Viaja primero en tren el protagonista y después lo hace en barco. El primer viaje es español y empresarial: acude desde Madrid a Bilbao convocado a un consejo de administración. El segundo viaje es americano y literario: marcha a Estados Unidos para dar unas conferencias sobre literatura española. En el curso de este viaje, en la ida, sufre una experiencia capital que lo pone al borde mismo de la muerte. Diez páginas gloriosas cubren este tramo culminante de la novela, en la que el protagonista padece un tremendo proceso alucinatorio en el curso de un episodio que no adelantamos al lector, y que es descrito por el narrador con majestuosa belleza y fresca inventiva. La narración se ordena en torno a esta secuencia culminante, de manera que es plausible considerar la historia como el relato de un ascenso, un punto culminante y un descenso, según muestra Luis Suñén en su prólogo. Este desarrollo no atenta, más bien la completa, contra la invocada estructura circular de la obra.

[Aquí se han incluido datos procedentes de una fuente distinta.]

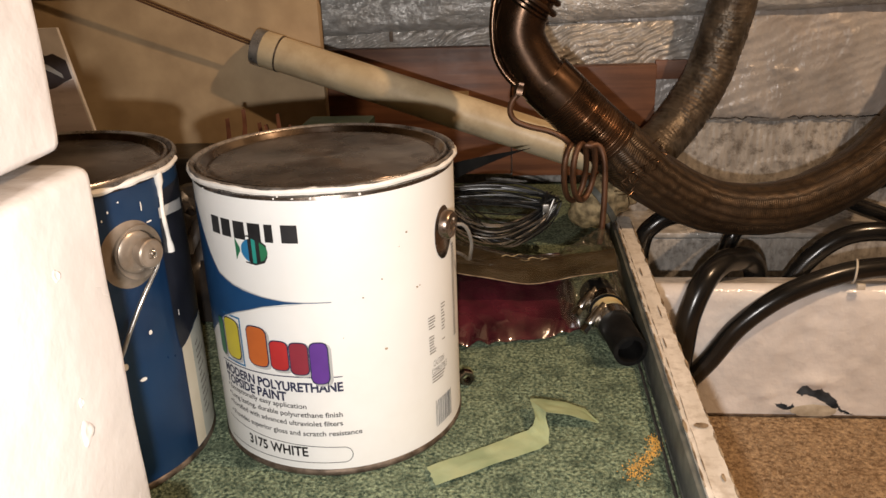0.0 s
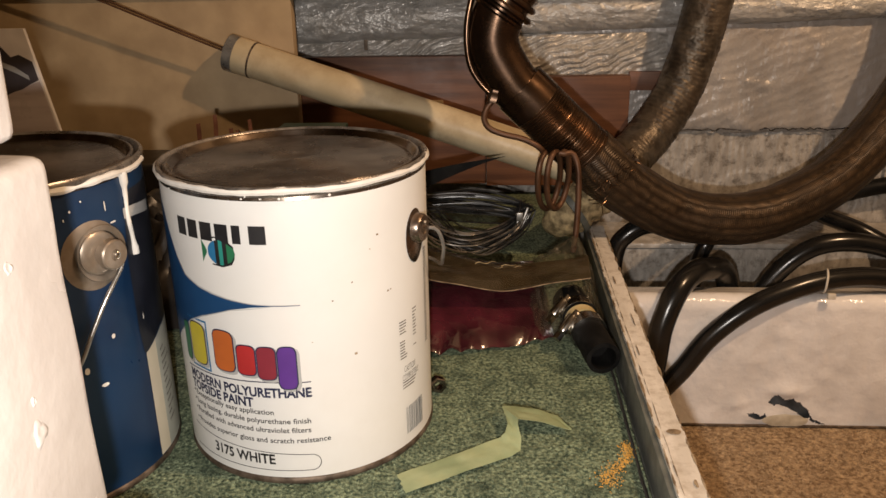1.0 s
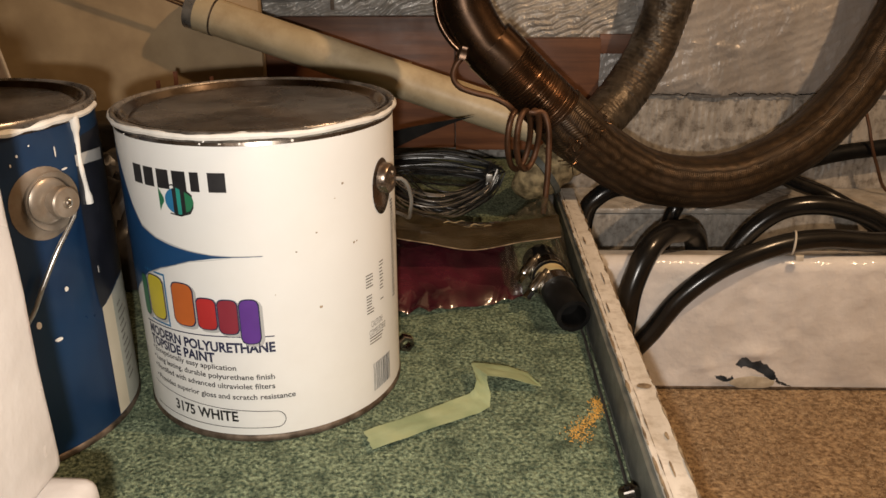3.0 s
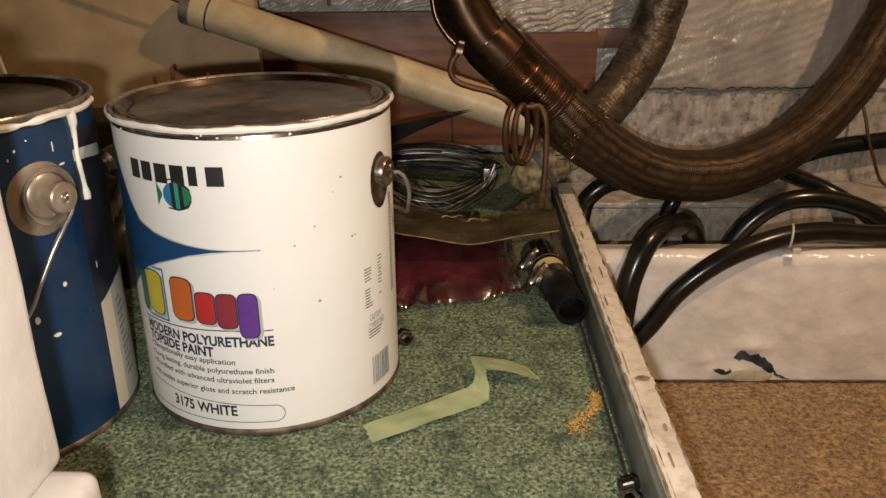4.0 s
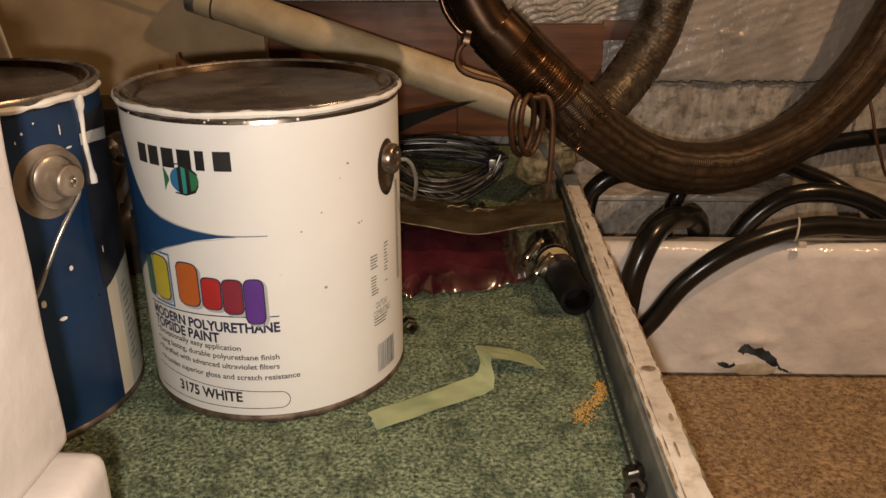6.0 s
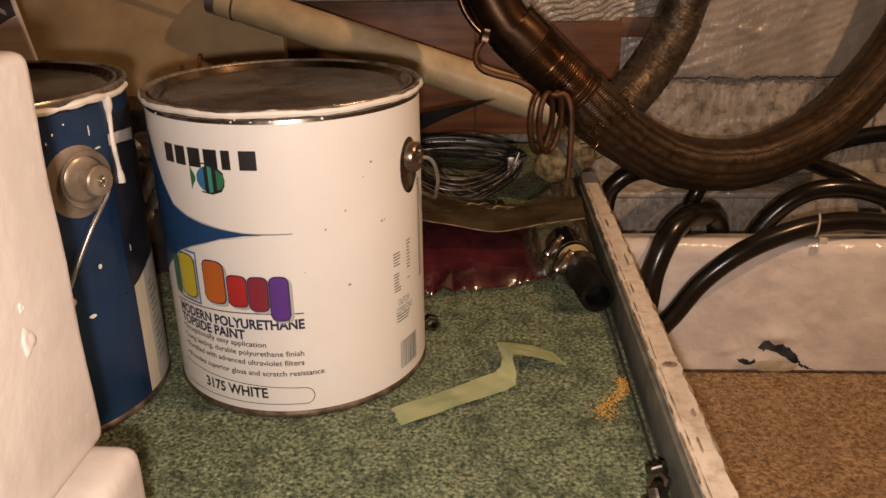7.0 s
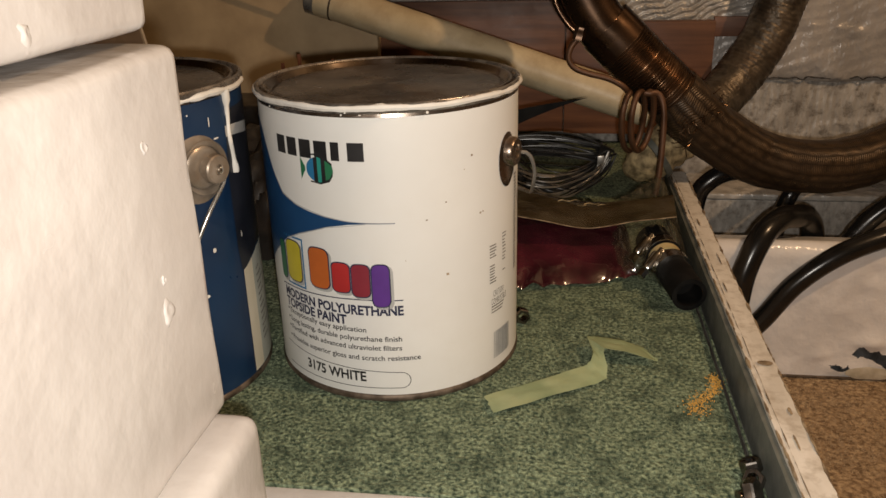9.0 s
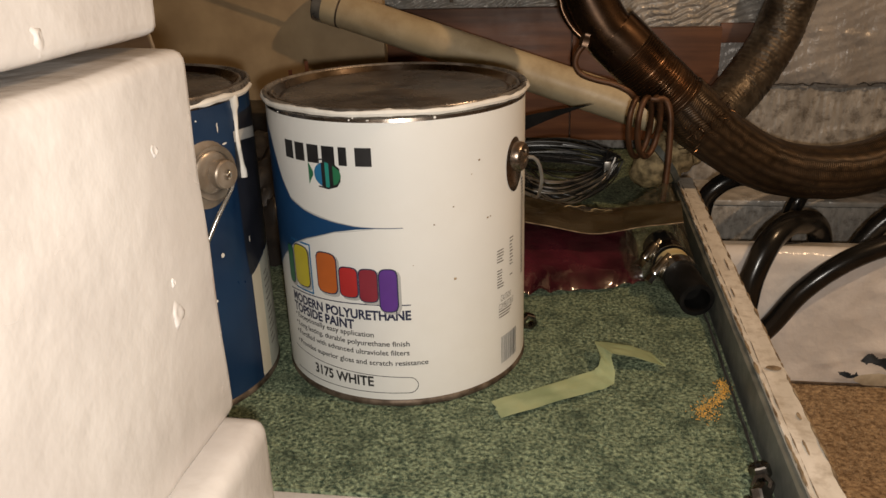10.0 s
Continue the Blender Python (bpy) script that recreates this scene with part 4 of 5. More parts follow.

Entre realidad y pesadilla
En esas páginas el todopoderoso punto de vista del personaje principal alcanza su cenit. Marcan también una inflexión porque él no podrá sobreponerse nunca a esa experiencia y la muerte se convertirá no sólo en una amenaza sino también en casi una presencia física. El protagonista se identifica no por azar con el mito evangélico de Lázaro y fluctúa entre la realidad y la pesadilla. Su «reencuentro profesional» en forma de éxito –lo son sus conferencias– no saca ya al personaje de esta conciencia de Lázaro. La interpretación que efectúa de su preagonía es sintomática en su buscada ambigüedad. Tema este el de Lázaro recurrente en la literatura contemporánea; recordemos tan sólo los grandes poemas de Guillén («Lugar de Lázaro») y Cernuda («Lázaro»). La tumba no se cerró nunca más para Lázaro; tampoco se cierra para esta versión novelesca del mito. Por eso hay quienes han visto esta novela y El viaje como ilustración del tema o mito más amplio del descenso a los infiernos. El personaje soporta además en su conciencia el recuerdo de la guerra civil, en la que adoptó convicciones conservadoras por arbitrario enfrentamiento con su padre, que a punto estuvieron de costarle la vida. Por aquí, por su dramática experiencia carcelaria, entronca el protagonista de Labios con el magnífico juez de Días, Tomás Labayen.
Juan Iturralde escribió con Labios una espléndida novela –novela corta o relato largo, da lo mismo–, servida por un excepcional estilo de narrador. Sin ir contra la economía del género se despliegan aquí auténticas epifanías verbales. Pero en vano buscará el lector referencias a esta novela en algunas acreditadas enciclopedias y podrá comprobar la escasa atención que se dedica al autor en canónicos diccionarios de literatura. Es igual. El catador de esencias no se sentirá defraudado. Al final eso es lo que importa. Iturralde escribía para ese lector.